What is needed: Provide nothing beyond the count of lines that include the string "with".

Raw data:
— Start —
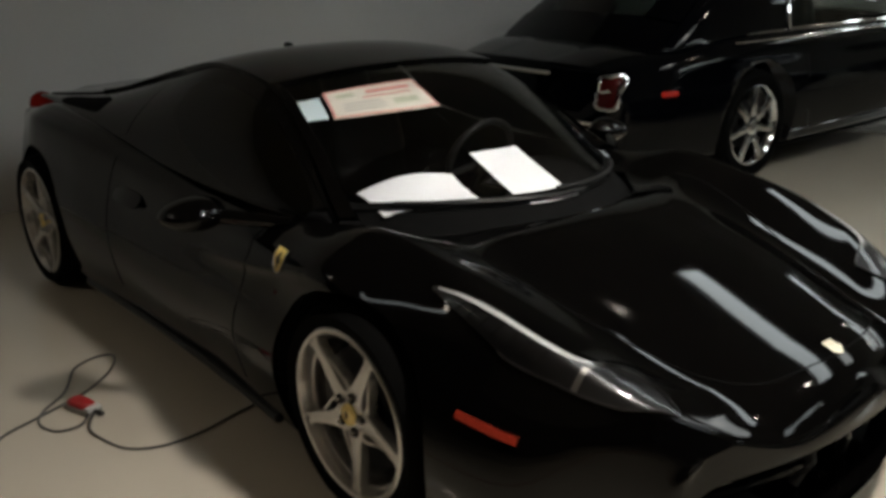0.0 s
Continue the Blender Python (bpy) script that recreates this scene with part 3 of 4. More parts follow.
# cabin inside
part("dashboard", slab_bm(np.array([[[0.0 - 0.62 * (y / 0.6) ** 2 * 0.55 - 0.55 * k, y, 0.735 + 0.02 * math.sin(math.pi * k) - 0.10 * k ** 4] for k in np.linspace(0, 1, 12)] for y in np.linspace(-0.66, 0.66, 30)]), 0.03), "leather", sport)
for y in (-0.36, 0.36):
    bm = box_bm(-1.62, y - 0.24, 0.24, -1.05, y + 0.24, 0.42, 0.06, 3)
    part("seat", bm, "leather", sport)
    bm = box_bm(-0.10, -0.24, 0, 0.10, 0.24, 0.60, 0.07, 3)
    bm.transform(pose(-1.62, y, 0.36, 0, -20, 0))
    part("seat_back", bm, "leather", sport)
    bm = box_bm(-0.06, -0.13, 0, 0.06, 0.13, 0.17, 0.05, 3)
    bm.transform(pose(-1.83, y, 0.93, 0, -20, 0))
    part("headrest", bm, "leather", sport)
bm = bmesh.new()
tube_bm([(0, 0.175 * math.cos(a), 0.175 * math.sin(a)) for a in np.linspace(0, 2 * math.pi, 33)], 0.016, 8, bm=bm)
for a in (200, 340, 270):
    tube_bm([(0.03, 0, 0), (0, 0.17 * math.cos(radians(a)), 0.17 * math.sin(radians(a)))], 0.014, 6, bm=bm)
box_bm(0, -0.05, -0.05, 0.05, 0.05, 0.05, 0.02, 2, bm)
bm.transform(pose(-0.84, 0.36, 0.76, 0, 20, 0))
part("steering_wheel", bm, "leather", sport)

# wheel arches: dark liners that end just inside the skin
for ax in SPORT["axles"]:
    for sg in (-1, 1):
        an = np.linspace(radians(-8), radians(188), 44)
        rows = []
        for a in an:
            edge = onto((ax + 0.392 * math.cos(a), sg * 1.5, 0.336 + 0.392 * math.sin(a)), (0, -sg, 0)).y - sg * 0.022
            rows.append([(ax + r * math.cos(a), y, 0.336 + r * math.sin(a)) for y, r in ((edge, 0.3765), (sg * 0.75, 0.3755), (sg * 0.565, 0.374), (sg * 0.565, 0.02))])
        part("wheel_arch_liner", grid_bm(np.array(rows)), "liner", sport)


def star_wheel(parent, at, R, rim_r, width, twist):
    """Five-spoke cast wheel with its tyre; its outer face looks along -y."""
    wh = new("wheel")
    wh.parent = parent
    wh.matrix_basis = at
    part("tyre", lathe_bm(tyre_profile(R, rim_r - 0.006, -0.004, width), 72), "rubber", wh)
    rim = lathe_bm([(rim_r - 0.004, 0.012), (rim_r + 0.001, 0.002), (rim_r, -0.006), (rim_r - 0.006, -0.010), (rim_r - 0.017, -0.007), (rim_r - 0.022, 0.004), (rim_r - 0.028, 0.032),
                    (rim_r - 0.036, 0.035), (rim_r - 0.038, 0.055), (rim_r - 0.036, 0.12), (rim_r - 0.022, 0.17), (rim_r - 0.02, width - 0.01)], 96)
    dish = lambda x, z: 0.012 - 0.016 * (math.hypot(x, z) / rim_r) ** 2
    for k in range(5):
        a = twist + 72 * k
        r = rim_r - 0.012
        spoke = [(0.03, -0.046), (0.052, -0.044), (0.068, -0.026), (0.10, -0.0165), (0.17, -0.0175), (r - 0.035, -0.0180), (r - 0.012, -0.026), (r, -0.042), (r + 0.002, 0.0), (r, 0.042), (r - 0.012, 0.026), (r - 0.035, 0.0180), (0.17, 0.0240), (0.10, 0.036), (0.06, 0.048), (0.03, 0.046)]
        prism(turn2(spoke, a), dish, lambda x, z: dish(x, z) + 0.034, 0.006, rim)
        rib = [(0.045, -0.052), (0.068, -0.060), (0.086, -0.056), (0.130, -0.036), (0.172, -0.020), (0.180, -0.012), (0.162, -0.013), (0.126, -0.026), (0.088, -0.043), (0.072, -0.044), (0.058, -0.036)]
        prism(turn2(rib, a), lambda x, z: 0.013, lambda x, z: 0.046, 0.005, rim)
    hub = lathe_bm([(0.030, 0.012), (0.034, 0.010), (0.055, 0.0115), (0.066, 0.016), (0.070, 0.03), (0.070, 0.05)], 60)
    tmp = bpy.data.meshes.new("tmp")
    hub.to_mesh(tmp)
    hub.free()
    rim.from_mesh(tmp)
    bpy.data.meshes.remove(tmp)
    bmesh.ops.recalc_face_normals(rim, faces=rim.faces)
    part("rim", rim, "alloy", wh, "silver-painted five-spoke alloy rim", angle=30)
    part("hub_cap", lathe_bm([(0.0005, -0.004), (0.024, -0.003), (0.031, 0.0), (0.034, 0.008)], 40), "yellow", wh, "yellow hub cap")
    em = bmesh.new()
    prism([(-0.006, -0.014), (0.004, -0.012), (0.009, 0.002), (0.004, 0.014), (-0.004, 0.010), (-0.002, 0.0)], -0.0065, -0.003, 0, em)
    part("hub_emblem", em, "badge_black", wh)
    for k in range(5):
        a = radians(twist + 16 + 72 * k)
        well = lathe_bm([(0.0005, 0.0080), (0.0125, 0.0080), (0.0150, 0.0065)], 24)
        well.transform(Matrix.Translation((0.0572 * math.cos(a), 0.0, 0.0572 * math.sin(a))))
        part("nut_well", well, "liner", wh)
        nut = lathe_bm([(0.0005, -0.006), (0.006, -0.006), (0.0085, -0.002), (0.0085, 0.012)], 18)
        nut.transform(Matrix.Translation((0.0572 * math.cos(a), 0.0, 0.0572 * math.sin(a))))
        part("wheel_nut", nut, "steel", wh)
    part("brake_disc", lathe_bm([(0.09, 0.07), (0.19, 0.07), (0.19, 0.10), (0.09, 0.10)], 60), "disc", wh)
    cal = prism([(0.12 * math.cos(a), 0.12 * math.sin(a)) for a in np.linspace(radians(150), radians(215), 8)] + [(0.205 * math.cos(a), 0.205 * math.sin(a)) for a in np.linspace(radians(215), radians(150), 8)], 0.055, 0.12, 0.006)
    part("brake_caliper", cal, "black_plastic", wh)
    return wh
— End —
Result for this exercise: 2